By incorporating gothic themes into a novel that would be expected to involve a more sentimental realistic approach Austen is able to emphasise the unrest in England at the turn of the eighteenth-century caused by the threat of revolution. The many twists and turns in the plot, the private conversations such as those between Thorpe and the General that reveal false information, the delicate, imaginative and artificial circumstances that characters such as Isabella and Catherine find themselves in, the need to impress and express material wealth and knowledge all intensify the feelings of nervousness and unease that this society would have felt.
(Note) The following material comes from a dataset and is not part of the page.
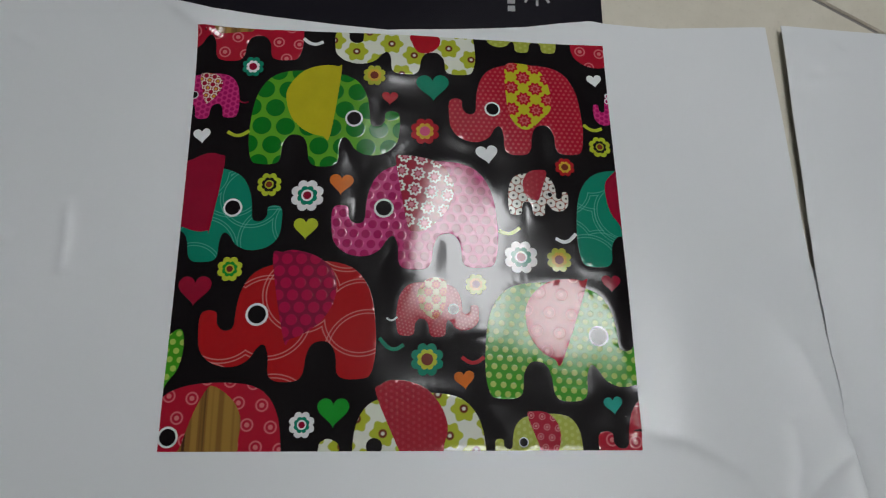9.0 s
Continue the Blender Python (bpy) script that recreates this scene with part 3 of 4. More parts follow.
s5 = silhouette(2.6, 18.6, 6.1, 16.8, False, RED_RING, "large red rounded shape with stitched circles")
patch([(8.9, 17.0), (9.8, 17.6), (10.9, 17.8), (13.0, 17.2), (14.5, 15.9), (14.9, 14.4), (14.6, 12.8), (13.6, 11.2), (12.1, 10.1), (10.9, 9.6), (10.3, 9.6)], PLUM_SPOT, s5)
ring_dot(7.8, 11.8, 1.03, s5)
tail(18.9, 9.7, 21.1, 9.1, TEAL, s5, 0.6, 0.34)
s6 = silhouette(20.4, 27.9, 9.9, 14.8, True, RED_SMALL, "small red speckled rounded shape")
patch([(23.0, 14.9), (23.9, 15.2), (24.8, 15.0), (25.0, 14.4), (24.9, 13.0), (24.6, 12.0), (24.0, 11.4), (23.4, 11.6), (22.7, 12.2), (22.4, 13.0), (22.3, 13.8)], TAN_BLOOM, s6)
ring_dot(25.6, 12.3, 0.5, s6)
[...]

Austen’s betrayal of existing conventions by using gothic references is also used to highlight the gothic of real life, or ‘the terrors of the domestic’ that many women would have felt from this patriarchal society (Correa,p.78). Austen uses the image of the gothic heroine who is powerless and at the mercy of her circumstances, but transposes it ‘to the daytime world of drawing room manners, where it can be shown for the everyday occurrence it is, but no less ‘strange’ for all that’ (Regan, p.182). It could be argued that Northanger Abbey mocks her contemporary writers of gothic fiction by parodying their style in order to promote the reality of hers. However, it seems clearer that the novel appreciatively uses the horrific imagery that gothic fiction is renowned for to accentuate the fidelity and betrayal of its characters, to emphasise the patriarchal violence that women faced daily, and to place the novel contextually at the centre of the social unrest in England.
Bibliography
Austen, J (2003) Northanger Abbey, Oxford World’s Classics, Oxford.
Correa, D (2000) The Nineteenth-Century Novel: Realisms, Routledge - London, The Open University.
Regan, S (2001) The Nineteenth-Century Novel: A Critical Reader, Routledge- Abingdon Oxon, The Open University.